* EXERCISE DESCRIPTION
Do not copy the pictures; transcribe all other material exactly.

** begin **

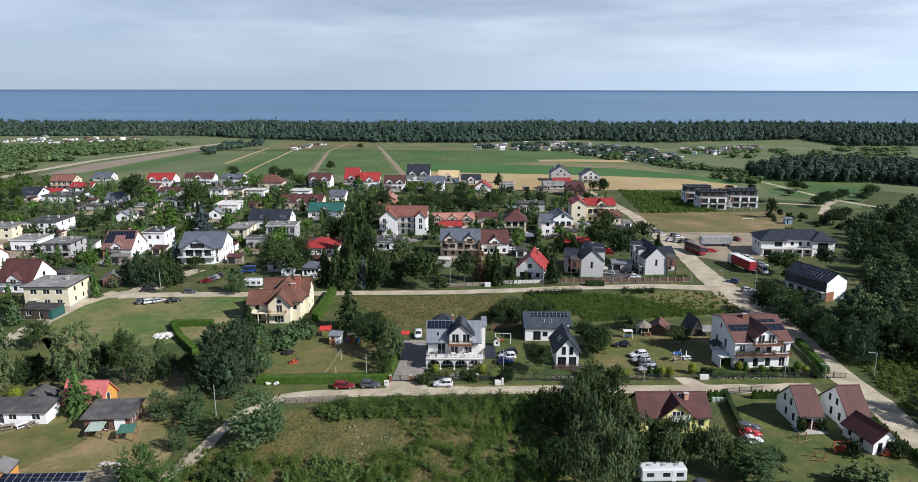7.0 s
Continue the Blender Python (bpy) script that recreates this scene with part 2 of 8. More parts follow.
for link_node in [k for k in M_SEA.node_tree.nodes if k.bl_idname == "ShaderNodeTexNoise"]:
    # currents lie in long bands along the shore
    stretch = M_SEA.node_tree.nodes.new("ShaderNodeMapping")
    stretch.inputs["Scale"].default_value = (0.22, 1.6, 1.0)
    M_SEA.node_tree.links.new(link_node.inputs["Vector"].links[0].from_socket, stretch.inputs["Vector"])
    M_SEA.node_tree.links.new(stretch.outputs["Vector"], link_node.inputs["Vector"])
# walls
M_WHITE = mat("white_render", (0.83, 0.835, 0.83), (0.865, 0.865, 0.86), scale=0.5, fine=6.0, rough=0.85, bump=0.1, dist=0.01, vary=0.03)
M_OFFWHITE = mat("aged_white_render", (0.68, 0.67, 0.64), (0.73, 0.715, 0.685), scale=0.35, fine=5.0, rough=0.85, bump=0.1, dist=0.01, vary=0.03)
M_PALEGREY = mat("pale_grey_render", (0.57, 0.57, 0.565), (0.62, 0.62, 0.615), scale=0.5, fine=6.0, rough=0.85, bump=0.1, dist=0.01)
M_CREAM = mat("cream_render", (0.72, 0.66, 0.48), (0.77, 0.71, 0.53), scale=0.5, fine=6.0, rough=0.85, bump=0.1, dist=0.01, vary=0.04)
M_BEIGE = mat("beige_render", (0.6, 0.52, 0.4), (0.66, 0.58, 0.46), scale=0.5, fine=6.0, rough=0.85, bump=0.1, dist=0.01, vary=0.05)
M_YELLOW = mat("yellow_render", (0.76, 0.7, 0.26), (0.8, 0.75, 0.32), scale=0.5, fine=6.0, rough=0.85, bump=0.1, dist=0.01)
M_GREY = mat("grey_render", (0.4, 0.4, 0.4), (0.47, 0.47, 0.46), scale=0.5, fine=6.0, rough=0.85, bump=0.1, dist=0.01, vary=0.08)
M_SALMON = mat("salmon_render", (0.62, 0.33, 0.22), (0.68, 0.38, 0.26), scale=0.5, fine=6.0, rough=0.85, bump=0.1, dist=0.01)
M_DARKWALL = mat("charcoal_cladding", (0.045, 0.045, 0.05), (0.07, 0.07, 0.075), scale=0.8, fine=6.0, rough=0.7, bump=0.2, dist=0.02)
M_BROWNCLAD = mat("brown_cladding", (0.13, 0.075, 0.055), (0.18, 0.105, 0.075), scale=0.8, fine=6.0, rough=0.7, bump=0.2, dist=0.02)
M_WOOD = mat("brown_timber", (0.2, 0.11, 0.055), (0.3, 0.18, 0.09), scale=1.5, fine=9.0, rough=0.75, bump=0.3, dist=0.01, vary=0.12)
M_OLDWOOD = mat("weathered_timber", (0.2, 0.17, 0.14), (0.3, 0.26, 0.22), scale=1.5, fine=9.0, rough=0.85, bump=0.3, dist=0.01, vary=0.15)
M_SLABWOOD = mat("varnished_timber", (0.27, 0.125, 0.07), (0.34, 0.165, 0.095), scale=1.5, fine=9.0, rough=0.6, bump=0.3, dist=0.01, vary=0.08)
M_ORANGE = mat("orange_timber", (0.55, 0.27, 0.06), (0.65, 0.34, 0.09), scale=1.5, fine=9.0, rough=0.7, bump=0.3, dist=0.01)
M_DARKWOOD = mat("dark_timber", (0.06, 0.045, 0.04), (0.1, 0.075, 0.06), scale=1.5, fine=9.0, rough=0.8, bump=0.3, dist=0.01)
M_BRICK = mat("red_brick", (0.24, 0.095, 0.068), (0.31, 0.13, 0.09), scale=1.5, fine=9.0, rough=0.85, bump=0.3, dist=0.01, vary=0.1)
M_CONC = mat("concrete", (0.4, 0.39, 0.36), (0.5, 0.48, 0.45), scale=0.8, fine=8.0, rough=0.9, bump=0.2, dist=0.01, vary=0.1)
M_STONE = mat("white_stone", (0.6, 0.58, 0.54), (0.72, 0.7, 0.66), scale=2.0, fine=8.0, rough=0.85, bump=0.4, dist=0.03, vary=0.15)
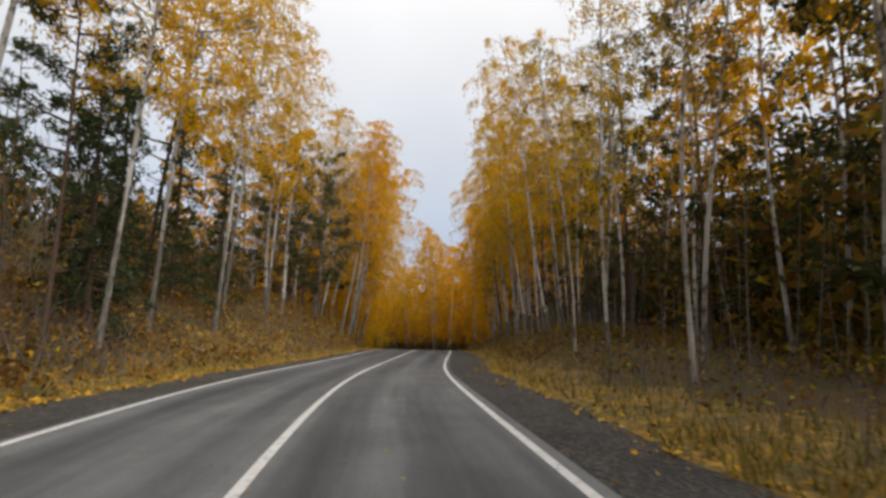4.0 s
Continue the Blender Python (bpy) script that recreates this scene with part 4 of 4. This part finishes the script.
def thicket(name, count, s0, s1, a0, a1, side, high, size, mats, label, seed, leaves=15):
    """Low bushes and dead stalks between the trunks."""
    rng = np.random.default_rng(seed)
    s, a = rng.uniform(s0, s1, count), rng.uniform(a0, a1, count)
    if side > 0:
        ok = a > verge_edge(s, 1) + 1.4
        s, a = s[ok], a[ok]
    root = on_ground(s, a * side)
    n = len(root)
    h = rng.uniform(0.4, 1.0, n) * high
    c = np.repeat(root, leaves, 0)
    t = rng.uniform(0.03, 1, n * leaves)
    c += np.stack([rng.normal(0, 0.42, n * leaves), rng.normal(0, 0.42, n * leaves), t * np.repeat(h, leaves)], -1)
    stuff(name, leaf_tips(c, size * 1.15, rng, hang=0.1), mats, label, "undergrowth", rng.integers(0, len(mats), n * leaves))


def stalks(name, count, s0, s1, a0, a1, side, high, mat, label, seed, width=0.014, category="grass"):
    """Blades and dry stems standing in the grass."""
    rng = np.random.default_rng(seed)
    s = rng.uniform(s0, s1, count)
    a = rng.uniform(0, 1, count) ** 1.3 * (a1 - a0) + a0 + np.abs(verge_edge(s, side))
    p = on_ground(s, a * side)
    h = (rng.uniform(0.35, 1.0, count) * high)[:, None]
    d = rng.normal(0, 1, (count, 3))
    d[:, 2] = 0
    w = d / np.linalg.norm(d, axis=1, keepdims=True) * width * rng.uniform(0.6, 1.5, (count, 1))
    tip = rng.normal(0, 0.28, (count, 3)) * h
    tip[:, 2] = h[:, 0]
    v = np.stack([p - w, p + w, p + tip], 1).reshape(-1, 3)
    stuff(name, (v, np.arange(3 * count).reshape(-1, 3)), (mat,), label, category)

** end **

* ANSWER FOR THE TASK
7.0 s
Continue the Blender Python (bpy) script that recreates this scene with part 2 of 8. More parts follow.
for link_node in [k for k in M_SEA.node_tree.nodes if k.bl_idname == "ShaderNodeTexNoise"]:
    # currents lie in long bands along the shore
    stretch = M_SEA.node_tree.nodes.new("ShaderNodeMapping")
    stretch.inputs["Scale"].default_value = (0.22, 1.6, 1.0)
    M_SEA.node_tree.links.new(link_node.inputs["Vector"].links[0].from_socket, stretch.inputs["Vector"])
    M_SEA.node_tree.links.new(stretch.outputs["Vector"], link_node.inputs["Vector"])
# walls
M_WHITE = mat("white_render", (0.83, 0.835, 0.83), (0.865, 0.865, 0.86), scale=0.5, fine=6.0, rough=0.85, bump=0.1, dist=0.01, vary=0.03)
M_OFFWHITE = mat("aged_white_render", (0.68, 0.67, 0.64), (0.73, 0.715, 0.685), scale=0.35, fine=5.0, rough=0.85, bump=0.1, dist=0.01, vary=0.03)
M_PALEGREY = mat("pale_grey_render", (0.57, 0.57, 0.565), (0.62, 0.62, 0.615), scale=0.5, fine=6.0, rough=0.85, bump=0.1, dist=0.01)
M_CREAM = mat("cream_render", (0.72, 0.66, 0.48), (0.77, 0.71, 0.53), scale=0.5, fine=6.0, rough=0.85, bump=0.1, dist=0.01, vary=0.04)
M_BEIGE = mat("beige_render", (0.6, 0.52, 0.4), (0.66, 0.58, 0.46), scale=0.5, fine=6.0, rough=0.85, bump=0.1, dist=0.01, vary=0.05)
M_YELLOW = mat("yellow_render", (0.76, 0.7, 0.26), (0.8, 0.75, 0.32), scale=0.5, fine=6.0, rough=0.85, bump=0.1, dist=0.01)
M_GREY = mat("grey_render", (0.4, 0.4, 0.4), (0.47, 0.47, 0.46), scale=0.5, fine=6.0, rough=0.85, bump=0.1, dist=0.01, vary=0.08)
M_SALMON = mat("salmon_render", (0.62, 0.33, 0.22), (0.68, 0.38, 0.26), scale=0.5, fine=6.0, rough=0.85, bump=0.1, dist=0.01)
M_DARKWALL = mat("charcoal_cladding", (0.045, 0.045, 0.05), (0.07, 0.07, 0.075), scale=0.8, fine=6.0, rough=0.7, bump=0.2, dist=0.02)
M_BROWNCLAD = mat("brown_cladding", (0.13, 0.075, 0.055), (0.18, 0.105, 0.075), scale=0.8, fine=6.0, rough=0.7, bump=0.2, dist=0.02)
M_WOOD = mat("brown_timber", (0.2, 0.11, 0.055), (0.3, 0.18, 0.09), scale=1.5, fine=9.0, rough=0.75, bump=0.3, dist=0.01, vary=0.12)
M_OLDWOOD = mat("weathered_timber", (0.2, 0.17, 0.14), (0.3, 0.26, 0.22), scale=1.5, fine=9.0, rough=0.85, bump=0.3, dist=0.01, vary=0.15)
M_SLABWOOD = mat("varnished_timber", (0.27, 0.125, 0.07), (0.34, 0.165, 0.095), scale=1.5, fine=9.0, rough=0.6, bump=0.3, dist=0.01, vary=0.08)
M_ORANGE = mat("orange_timber", (0.55, 0.27, 0.06), (0.65, 0.34, 0.09), scale=1.5, fine=9.0, rough=0.7, bump=0.3, dist=0.01)
M_DARKWOOD = mat("dark_timber", (0.06, 0.045, 0.04), (0.1, 0.075, 0.06), scale=1.5, fine=9.0, rough=0.8, bump=0.3, dist=0.01)
M_BRICK = mat("red_brick", (0.24, 0.095, 0.068), (0.31, 0.13, 0.09), scale=1.5, fine=9.0, rough=0.85, bump=0.3, dist=0.01, vary=0.1)
M_CONC = mat("concrete", (0.4, 0.39, 0.36), (0.5, 0.48, 0.45), scale=0.8, fine=8.0, rough=0.9, bump=0.2, dist=0.01, vary=0.1)
M_STONE = mat("white_stone", (0.6, 0.58, 0.54), (0.72, 0.7, 0.66), scale=2.0, fine=8.0, rough=0.85, bump=0.4, dist=0.03, vary=0.15)
4.0 s
Continue the Blender Python (bpy) script that recreates this scene with part 4 of 4. This part finishes the script.
def thicket(name, count, s0, s1, a0, a1, side, high, size, mats, label, seed, leaves=15):
    """Low bushes and dead stalks between the trunks."""
    rng = np.random.default_rng(seed)
    s, a = rng.uniform(s0, s1, count), rng.uniform(a0, a1, count)
    if side > 0:
        ok = a > verge_edge(s, 1) + 1.4
        s, a = s[ok], a[ok]
    root = on_ground(s, a * side)
    n = len(root)
    h = rng.uniform(0.4, 1.0, n) * high
    c = np.repeat(root, leaves, 0)
    t = rng.uniform(0.03, 1, n * leaves)
    c += np.stack([rng.normal(0, 0.42, n * leaves), rng.normal(0, 0.42, n * leaves), t * np.repeat(h, leaves)], -1)
    stuff(name, leaf_tips(c, size * 1.15, rng, hang=0.1), mats, label, "undergrowth", rng.integers(0, len(mats), n * leaves))


def stalks(name, count, s0, s1, a0, a1, side, high, mat, label, seed, width=0.014, category="grass"):
    """Blades and dry stems standing in the grass."""
    rng = np.random.default_rng(seed)
    s = rng.uniform(s0, s1, count)
    a = rng.uniform(0, 1, count) ** 1.3 * (a1 - a0) + a0 + np.abs(verge_edge(s, side))
    p = on_ground(s, a * side)
    h = (rng.uniform(0.35, 1.0, count) * high)[:, None]
    d = rng.normal(0, 1, (count, 3))
    d[:, 2] = 0
    w = d / np.linalg.norm(d, axis=1, keepdims=True) * width * rng.uniform(0.6, 1.5, (count, 1))
    tip = rng.normal(0, 0.28, (count, 3)) * h
    tip[:, 2] = h[:, 0]
    v = np.stack([p - w, p + w, p + tip], 1).reshape(-1, 3)
    stuff(name, (v, np.arange(3 * count).reshape(-1, 3)), (mat,), label, category)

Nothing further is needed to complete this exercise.